_Given task_
Write out all of the data exactly as it appears.
# START OF Data segment
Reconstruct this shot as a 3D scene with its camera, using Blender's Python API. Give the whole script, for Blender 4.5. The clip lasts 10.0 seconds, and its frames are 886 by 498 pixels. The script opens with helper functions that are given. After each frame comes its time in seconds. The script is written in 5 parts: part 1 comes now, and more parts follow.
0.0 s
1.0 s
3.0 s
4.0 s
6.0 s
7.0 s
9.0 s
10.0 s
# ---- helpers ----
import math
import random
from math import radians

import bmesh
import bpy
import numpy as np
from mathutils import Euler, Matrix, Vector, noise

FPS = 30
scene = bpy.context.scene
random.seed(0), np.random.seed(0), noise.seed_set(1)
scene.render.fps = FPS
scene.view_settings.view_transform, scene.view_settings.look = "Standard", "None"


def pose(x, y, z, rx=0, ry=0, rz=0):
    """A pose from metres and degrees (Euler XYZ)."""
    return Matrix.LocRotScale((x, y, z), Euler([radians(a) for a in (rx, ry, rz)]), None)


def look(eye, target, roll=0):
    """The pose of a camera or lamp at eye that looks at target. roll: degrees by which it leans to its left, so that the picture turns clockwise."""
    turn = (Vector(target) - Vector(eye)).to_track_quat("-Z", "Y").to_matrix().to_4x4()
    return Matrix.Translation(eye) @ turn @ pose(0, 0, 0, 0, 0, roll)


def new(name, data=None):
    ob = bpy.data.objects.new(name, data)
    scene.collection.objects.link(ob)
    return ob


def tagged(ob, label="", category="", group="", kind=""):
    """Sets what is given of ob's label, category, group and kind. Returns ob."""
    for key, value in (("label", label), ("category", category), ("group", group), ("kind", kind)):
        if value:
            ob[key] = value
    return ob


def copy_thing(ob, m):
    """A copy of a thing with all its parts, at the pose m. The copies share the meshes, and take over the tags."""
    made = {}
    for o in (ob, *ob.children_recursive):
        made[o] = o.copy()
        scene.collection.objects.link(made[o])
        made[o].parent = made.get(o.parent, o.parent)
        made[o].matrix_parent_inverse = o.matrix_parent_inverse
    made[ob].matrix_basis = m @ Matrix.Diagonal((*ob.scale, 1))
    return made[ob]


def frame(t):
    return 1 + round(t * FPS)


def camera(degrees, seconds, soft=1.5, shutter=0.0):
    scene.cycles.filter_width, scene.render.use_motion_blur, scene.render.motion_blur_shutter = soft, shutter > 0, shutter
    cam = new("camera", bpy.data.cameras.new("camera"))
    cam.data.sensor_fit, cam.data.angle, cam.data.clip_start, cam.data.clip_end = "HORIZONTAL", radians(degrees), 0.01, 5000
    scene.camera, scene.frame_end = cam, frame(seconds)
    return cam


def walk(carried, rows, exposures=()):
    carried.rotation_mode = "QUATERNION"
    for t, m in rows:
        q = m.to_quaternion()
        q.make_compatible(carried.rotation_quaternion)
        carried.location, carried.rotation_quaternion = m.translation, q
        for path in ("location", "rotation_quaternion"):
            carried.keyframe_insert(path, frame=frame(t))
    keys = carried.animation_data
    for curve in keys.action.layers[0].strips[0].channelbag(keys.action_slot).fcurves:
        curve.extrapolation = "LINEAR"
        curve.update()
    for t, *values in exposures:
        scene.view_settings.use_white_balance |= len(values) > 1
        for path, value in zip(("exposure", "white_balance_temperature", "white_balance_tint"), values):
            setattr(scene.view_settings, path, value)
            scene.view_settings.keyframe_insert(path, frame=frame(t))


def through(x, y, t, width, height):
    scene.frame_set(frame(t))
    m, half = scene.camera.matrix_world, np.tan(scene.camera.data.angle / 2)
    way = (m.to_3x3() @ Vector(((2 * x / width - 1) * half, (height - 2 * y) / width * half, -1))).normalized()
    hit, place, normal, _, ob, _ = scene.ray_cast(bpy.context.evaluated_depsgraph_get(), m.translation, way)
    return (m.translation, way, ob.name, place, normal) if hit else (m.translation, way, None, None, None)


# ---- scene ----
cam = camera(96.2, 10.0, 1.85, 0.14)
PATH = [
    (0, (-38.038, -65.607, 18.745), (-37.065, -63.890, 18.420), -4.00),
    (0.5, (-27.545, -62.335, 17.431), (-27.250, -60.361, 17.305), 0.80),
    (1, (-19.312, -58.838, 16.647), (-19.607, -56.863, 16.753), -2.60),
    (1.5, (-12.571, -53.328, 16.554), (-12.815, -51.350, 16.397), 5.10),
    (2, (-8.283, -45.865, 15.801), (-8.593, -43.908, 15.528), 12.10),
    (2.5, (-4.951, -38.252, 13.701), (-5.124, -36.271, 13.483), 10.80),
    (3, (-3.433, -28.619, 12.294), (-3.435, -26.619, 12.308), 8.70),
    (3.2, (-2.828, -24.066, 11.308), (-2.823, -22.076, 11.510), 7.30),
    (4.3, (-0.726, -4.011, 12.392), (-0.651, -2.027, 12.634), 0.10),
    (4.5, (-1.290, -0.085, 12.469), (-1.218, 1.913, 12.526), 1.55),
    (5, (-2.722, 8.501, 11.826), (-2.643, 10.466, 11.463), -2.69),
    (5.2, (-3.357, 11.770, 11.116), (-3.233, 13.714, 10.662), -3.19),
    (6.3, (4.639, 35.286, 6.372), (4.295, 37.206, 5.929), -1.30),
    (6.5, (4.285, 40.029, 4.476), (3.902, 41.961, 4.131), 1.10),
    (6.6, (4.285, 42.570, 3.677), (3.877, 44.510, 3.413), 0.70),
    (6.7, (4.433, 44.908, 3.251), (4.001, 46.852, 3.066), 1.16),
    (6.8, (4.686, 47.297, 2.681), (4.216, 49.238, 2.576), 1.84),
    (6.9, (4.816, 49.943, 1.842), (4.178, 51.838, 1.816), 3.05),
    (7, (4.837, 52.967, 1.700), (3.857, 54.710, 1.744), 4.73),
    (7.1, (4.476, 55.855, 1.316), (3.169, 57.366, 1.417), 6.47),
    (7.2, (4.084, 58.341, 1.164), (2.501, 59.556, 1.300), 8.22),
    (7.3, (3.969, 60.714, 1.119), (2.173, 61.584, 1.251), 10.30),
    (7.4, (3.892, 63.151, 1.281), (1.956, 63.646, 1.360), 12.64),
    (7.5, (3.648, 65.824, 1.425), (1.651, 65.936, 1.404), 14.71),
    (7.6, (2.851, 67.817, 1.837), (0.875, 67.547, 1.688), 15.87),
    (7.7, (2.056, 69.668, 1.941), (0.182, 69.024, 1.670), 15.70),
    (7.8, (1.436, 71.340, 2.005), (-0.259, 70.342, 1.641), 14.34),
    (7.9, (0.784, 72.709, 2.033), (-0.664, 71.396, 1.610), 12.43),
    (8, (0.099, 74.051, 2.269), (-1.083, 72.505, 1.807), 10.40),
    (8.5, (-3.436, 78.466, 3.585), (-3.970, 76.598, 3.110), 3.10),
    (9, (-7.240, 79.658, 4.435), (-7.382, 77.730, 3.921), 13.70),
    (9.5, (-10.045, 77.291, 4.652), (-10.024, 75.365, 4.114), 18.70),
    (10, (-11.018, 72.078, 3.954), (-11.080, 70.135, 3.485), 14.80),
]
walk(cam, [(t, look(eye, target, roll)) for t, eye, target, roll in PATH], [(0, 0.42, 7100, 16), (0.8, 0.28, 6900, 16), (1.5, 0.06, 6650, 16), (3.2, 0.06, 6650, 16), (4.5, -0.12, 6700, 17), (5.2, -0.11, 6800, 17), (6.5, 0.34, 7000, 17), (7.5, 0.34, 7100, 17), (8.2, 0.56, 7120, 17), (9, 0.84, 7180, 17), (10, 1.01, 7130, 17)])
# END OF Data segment
_Task answer_
Reconstruct this shot as a 3D scene with its camera, using Blender's Python API. Give the whole script, for Blender 4.5. The clip lasts 10.0 seconds, and its frames are 886 by 498 pixels. The script opens with helper functions that are given. After each frame comes its time in seconds. The script is written in 5 parts: part 1 comes now, and more parts follow.
0.0 s
1.0 s
3.0 s
4.0 s
6.0 s
7.0 s
9.0 s
10.0 s
# ---- helpers ----
import math
import random
from math import radians

import bmesh
import bpy
import numpy as np
from mathutils import Euler, Matrix, Vector, noise

FPS = 30
scene = bpy.context.scene
random.seed(0), np.random.seed(0), noise.seed_set(1)
scene.render.fps = FPS
scene.view_settings.view_transform, scene.view_settings.look = "Standard", "None"


def pose(x, y, z, rx=0, ry=0, rz=0):
    """A pose from metres and degrees (Euler XYZ)."""
    return Matrix.LocRotScale((x, y, z), Euler([radians(a) for a in (rx, ry, rz)]), None)


def look(eye, target, roll=0):
    """The pose of a camera or lamp at eye that looks at target. roll: degrees by which it leans to its left, so that the picture turns clockwise."""
    turn = (Vector(target) - Vector(eye)).to_track_quat("-Z", "Y").to_matrix().to_4x4()
    return Matrix.Translation(eye) @ turn @ pose(0, 0, 0, 0, 0, roll)


def new(name, data=None):
    ob = bpy.data.objects.new(name, data)
    scene.collection.objects.link(ob)
    return ob


def tagged(ob, label="", category="", group="", kind=""):
    """Sets what is given of ob's label, category, group and kind. Returns ob."""
    for key, value in (("label", label), ("category", category), ("group", group), ("kind", kind)):
        if value:
            ob[key] = value
    return ob


def copy_thing(ob, m):
    """A copy of a thing with all its parts, at the pose m. The copies share the meshes, and take over the tags."""
    made = {}
    for o in (ob, *ob.children_recursive):
        made[o] = o.copy()
        scene.collection.objects.link(made[o])
        made[o].parent = made.get(o.parent, o.parent)
        made[o].matrix_parent_inverse = o.matrix_parent_inverse
    made[ob].matrix_basis = m @ Matrix.Diagonal((*ob.scale, 1))
    return made[ob]


def frame(t):
    return 1 + round(t * FPS)


def camera(degrees, seconds, soft=1.5, shutter=0.0):
    scene.cycles.filter_width, scene.render.use_motion_blur, scene.render.motion_blur_shutter = soft, shutter > 0, shutter
    cam = new("camera", bpy.data.cameras.new("camera"))
    cam.data.sensor_fit, cam.data.angle, cam.data.clip_start, cam.data.clip_end = "HORIZONTAL", radians(degrees), 0.01, 5000
    scene.camera, scene.frame_end = cam, frame(seconds)
    return cam


def walk(carried, rows, exposures=()):
    carried.rotation_mode = "QUATERNION"
    for t, m in rows:
        q = m.to_quaternion()
        q.make_compatible(carried.rotation_quaternion)
        carried.location, carried.rotation_quaternion = m.translation, q
        for path in ("location", "rotation_quaternion"):
            carried.keyframe_insert(path, frame=frame(t))
    keys = carried.animation_data
    for curve in keys.action.layers[0].strips[0].channelbag(keys.action_slot).fcurves:
        curve.extrapolation = "LINEAR"
        curve.update()
    for t, *values in exposures:
        scene.view_settings.use_white_balance |= len(values) > 1
        for path, value in zip(("exposure", "white_balance_temperature", "white_balance_tint"), values):
            setattr(scene.view_settings, path, value)
            scene.view_settings.keyframe_insert(path, frame=frame(t))


def through(x, y, t, width, height):
    scene.frame_set(frame(t))
    m, half = scene.camera.matrix_world, np.tan(scene.camera.data.angle / 2)
    way = (m.to_3x3() @ Vector(((2 * x / width - 1) * half, (height - 2 * y) / width * half, -1))).normalized()
    hit, place, normal, _, ob, _ = scene.ray_cast(bpy.context.evaluated_depsgraph_get(), m.translation, way)
    return (m.translation, way, ob.name, place, normal) if hit else (m.translation, way, None, None, None)


# ---- scene ----
cam = camera(96.2, 10.0, 1.85, 0.14)
PATH = [
    (0, (-38.038, -65.607, 18.745), (-37.065, -63.890, 18.420), -4.00),
    (0.5, (-27.545, -62.335, 17.431), (-27.250, -60.361, 17.305), 0.80),
    (1, (-19.312, -58.838, 16.647), (-19.607, -56.863, 16.753), -2.60),
    (1.5, (-12.571, -53.328, 16.554), (-12.815, -51.350, 16.397), 5.10),
    (2, (-8.283, -45.865, 15.801), (-8.593, -43.908, 15.528), 12.10),
    (2.5, (-4.951, -38.252, 13.701), (-5.124, -36.271, 13.483), 10.80),
    (3, (-3.433, -28.619, 12.294), (-3.435, -26.619, 12.308), 8.70),
    (3.2, (-2.828, -24.066, 11.308), (-2.823, -22.076, 11.510), 7.30),
    (4.3, (-0.726, -4.011, 12.392), (-0.651, -2.027, 12.634), 0.10),
    (4.5, (-1.290, -0.085, 12.469), (-1.218, 1.913, 12.526), 1.55),
    (5, (-2.722, 8.501, 11.826), (-2.643, 10.466, 11.463), -2.69),
    (5.2, (-3.357, 11.770, 11.116), (-3.233, 13.714, 10.662), -3.19),
    (6.3, (4.639, 35.286, 6.372), (4.295, 37.206, 5.929), -1.30),
    (6.5, (4.285, 40.029, 4.476), (3.902, 41.961, 4.131), 1.10),
    (6.6, (4.285, 42.570, 3.677), (3.877, 44.510, 3.413), 0.70),
    (6.7, (4.433, 44.908, 3.251), (4.001, 46.852, 3.066), 1.16),
    (6.8, (4.686, 47.297, 2.681), (4.216, 49.238, 2.576), 1.84),
    (6.9, (4.816, 49.943, 1.842), (4.178, 51.838, 1.816), 3.05),
    (7, (4.837, 52.967, 1.700), (3.857, 54.710, 1.744), 4.73),
    (7.1, (4.476, 55.855, 1.316), (3.169, 57.366, 1.417), 6.47),
    (7.2, (4.084, 58.341, 1.164), (2.501, 59.556, 1.300), 8.22),
    (7.3, (3.969, 60.714, 1.119), (2.173, 61.584, 1.251), 10.30),
    (7.4, (3.892, 63.151, 1.281), (1.956, 63.646, 1.360), 12.64),
    (7.5, (3.648, 65.824, 1.425), (1.651, 65.936, 1.404), 14.71),
    (7.6, (2.851, 67.817, 1.837), (0.875, 67.547, 1.688), 15.87),
    (7.7, (2.056, 69.668, 1.941), (0.182, 69.024, 1.670), 15.70),
    (7.8, (1.436, 71.340, 2.005), (-0.259, 70.342, 1.641), 14.34),
    (7.9, (0.784, 72.709, 2.033), (-0.664, 71.396, 1.610), 12.43),
    (8, (0.099, 74.051, 2.269), (-1.083, 72.505, 1.807), 10.40),
    (8.5, (-3.436, 78.466, 3.585), (-3.970, 76.598, 3.110), 3.10),
    (9, (-7.240, 79.658, 4.435), (-7.382, 77.730, 3.921), 13.70),
    (9.5, (-10.045, 77.291, 4.652), (-10.024, 75.365, 4.114), 18.70),
    (10, (-11.018, 72.078, 3.954), (-11.080, 70.135, 3.485), 14.80),
]
walk(cam, [(t, look(eye, target, roll)) for t, eye, target, roll in PATH], [(0, 0.42, 7100, 16), (0.8, 0.28, 6900, 16), (1.5, 0.06, 6650, 16), (3.2, 0.06, 6650, 16), (4.5, -0.12, 6700, 17), (5.2, -0.11, 6800, 17), (6.5, 0.34, 7000, 17), (7.5, 0.34, 7100, 17), (8.2, 0.56, 7120, 17), (9, 0.84, 7180, 17), (10, 1.01, 7130, 17)])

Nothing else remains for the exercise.